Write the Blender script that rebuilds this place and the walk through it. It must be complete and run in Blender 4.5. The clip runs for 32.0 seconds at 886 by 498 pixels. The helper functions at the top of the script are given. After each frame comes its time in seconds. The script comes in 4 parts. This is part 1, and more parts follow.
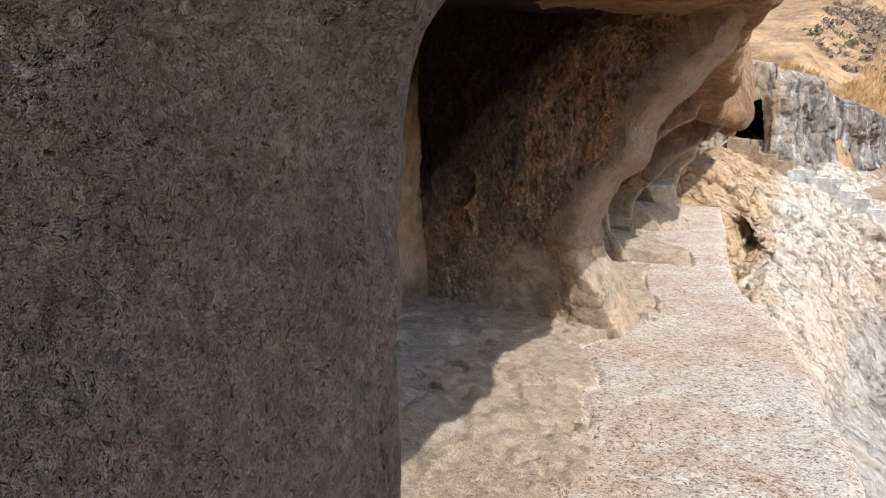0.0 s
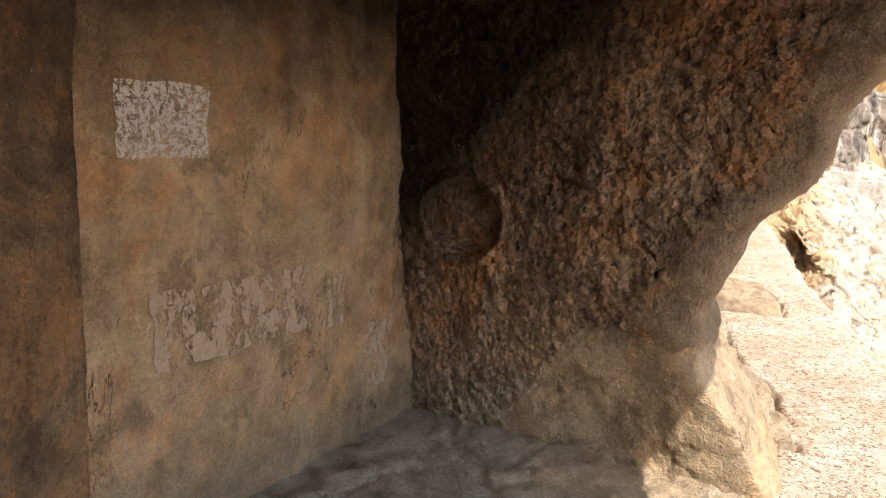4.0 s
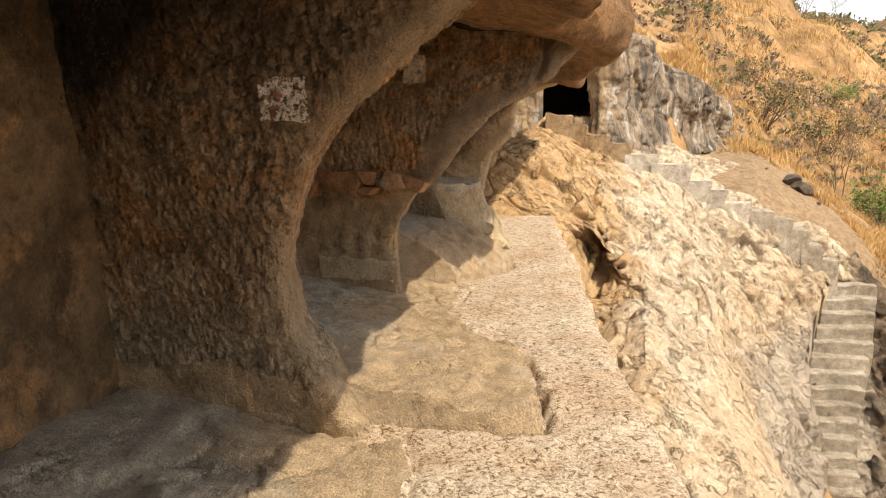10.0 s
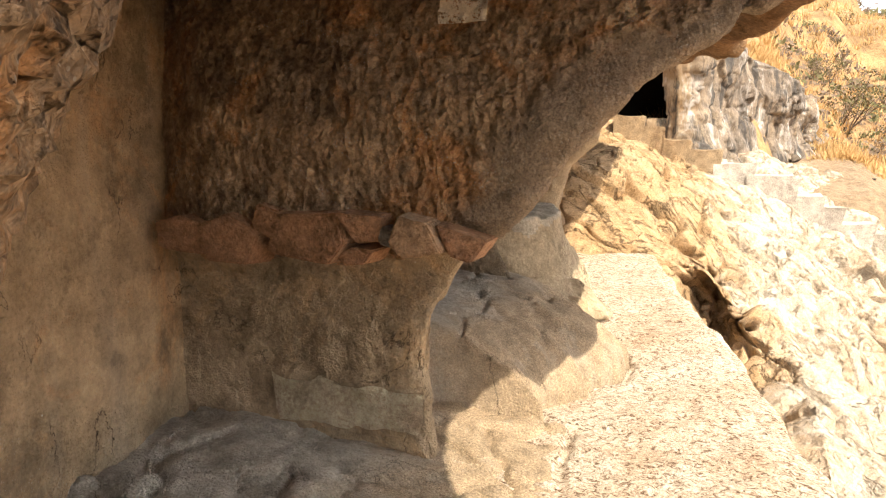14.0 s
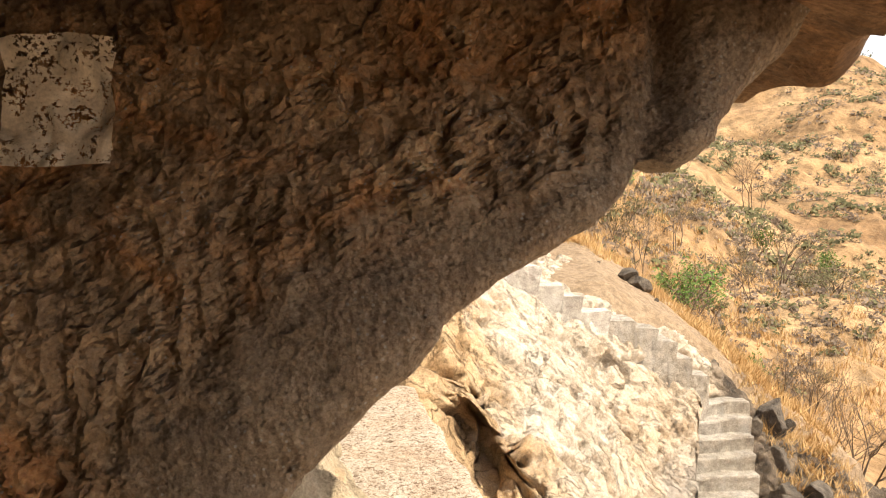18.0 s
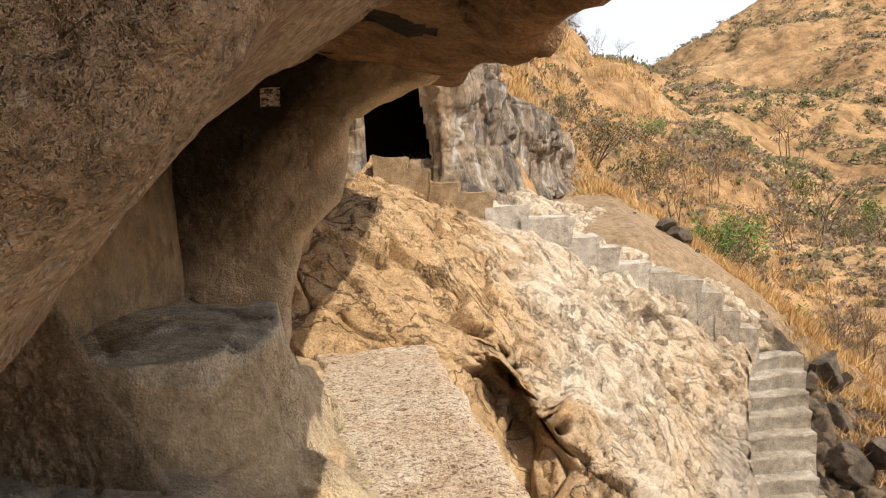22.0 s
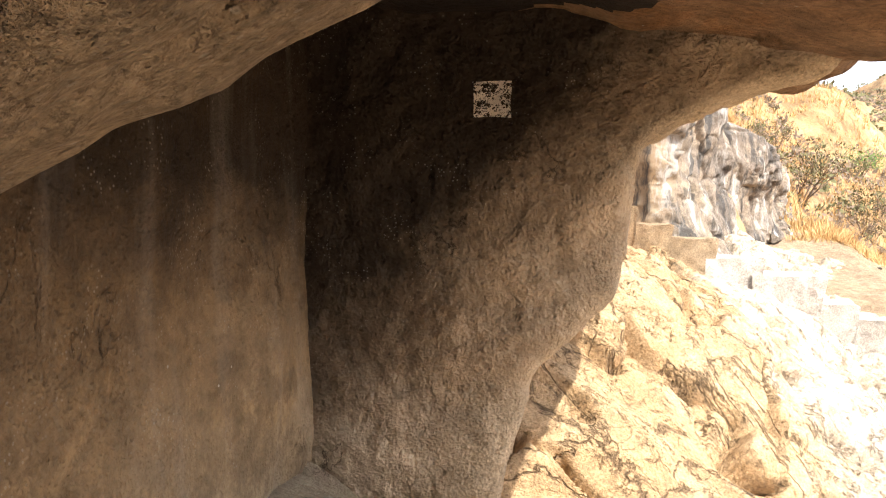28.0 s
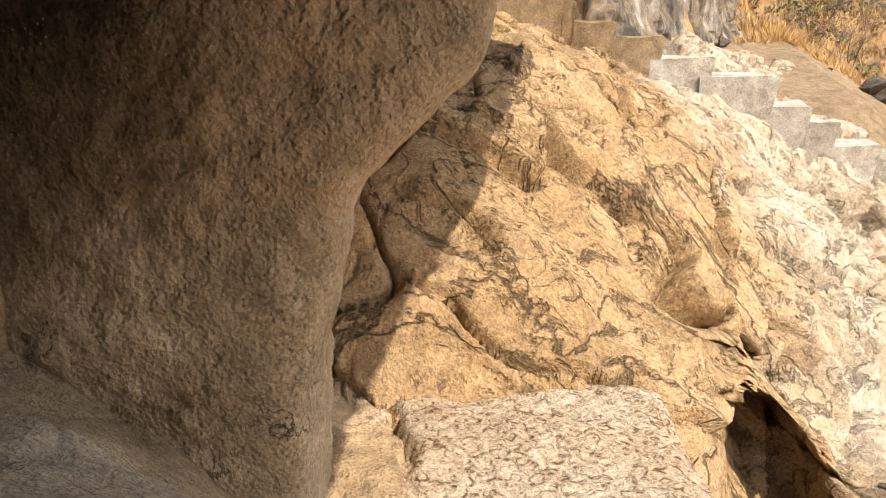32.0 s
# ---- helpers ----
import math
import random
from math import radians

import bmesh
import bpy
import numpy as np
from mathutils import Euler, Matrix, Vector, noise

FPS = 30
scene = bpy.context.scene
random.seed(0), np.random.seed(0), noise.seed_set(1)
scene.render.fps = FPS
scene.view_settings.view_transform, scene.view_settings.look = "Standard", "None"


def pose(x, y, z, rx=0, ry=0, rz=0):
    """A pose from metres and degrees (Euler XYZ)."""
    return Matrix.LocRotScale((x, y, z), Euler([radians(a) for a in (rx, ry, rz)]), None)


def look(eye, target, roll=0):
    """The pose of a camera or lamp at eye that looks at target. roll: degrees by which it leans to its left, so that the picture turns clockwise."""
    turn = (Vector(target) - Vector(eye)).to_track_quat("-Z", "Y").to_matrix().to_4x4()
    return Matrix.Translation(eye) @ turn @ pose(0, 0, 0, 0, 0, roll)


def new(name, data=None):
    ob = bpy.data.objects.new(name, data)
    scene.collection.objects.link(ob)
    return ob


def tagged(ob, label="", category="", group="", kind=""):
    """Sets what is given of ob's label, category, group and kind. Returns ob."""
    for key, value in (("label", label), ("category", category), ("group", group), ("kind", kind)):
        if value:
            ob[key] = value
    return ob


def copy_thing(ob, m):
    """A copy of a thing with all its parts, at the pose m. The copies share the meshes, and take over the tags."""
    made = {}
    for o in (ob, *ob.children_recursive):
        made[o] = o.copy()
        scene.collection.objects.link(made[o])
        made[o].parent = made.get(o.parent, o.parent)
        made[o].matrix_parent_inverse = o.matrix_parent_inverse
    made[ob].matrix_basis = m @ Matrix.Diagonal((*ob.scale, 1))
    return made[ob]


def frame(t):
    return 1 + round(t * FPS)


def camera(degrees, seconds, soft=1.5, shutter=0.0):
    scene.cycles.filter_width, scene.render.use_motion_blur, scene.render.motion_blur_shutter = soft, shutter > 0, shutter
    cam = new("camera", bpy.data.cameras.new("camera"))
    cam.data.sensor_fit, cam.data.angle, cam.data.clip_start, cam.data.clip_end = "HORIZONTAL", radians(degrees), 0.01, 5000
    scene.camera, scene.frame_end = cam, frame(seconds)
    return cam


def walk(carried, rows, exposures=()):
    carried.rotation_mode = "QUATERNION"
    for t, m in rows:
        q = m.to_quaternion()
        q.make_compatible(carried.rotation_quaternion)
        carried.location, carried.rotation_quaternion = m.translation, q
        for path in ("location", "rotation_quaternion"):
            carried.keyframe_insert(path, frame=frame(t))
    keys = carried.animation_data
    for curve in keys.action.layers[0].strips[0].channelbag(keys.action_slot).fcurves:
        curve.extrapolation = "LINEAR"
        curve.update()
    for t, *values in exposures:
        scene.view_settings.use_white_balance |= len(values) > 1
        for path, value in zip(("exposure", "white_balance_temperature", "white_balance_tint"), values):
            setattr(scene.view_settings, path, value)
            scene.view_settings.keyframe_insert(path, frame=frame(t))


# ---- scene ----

========

Goal:
Return, unchanged, the lines from the first line of the material through the line that holds "import math", inclusive, omitting pictures.

Written response:
Write the Blender script that rebuilds this place and the walk through it. It must be complete and run in Blender 4.5. The clip runs for 32.0 seconds at 886 by 498 pixels. The helper functions at the top of the script are given. After each frame comes its time in seconds. The script comes in 4 parts. This is part 1, and more parts follow.
0.0 s
4.0 s
10.0 s
14.0 s
18.0 s
22.0 s
28.0 s
32.0 s
# ---- helpers ----
import math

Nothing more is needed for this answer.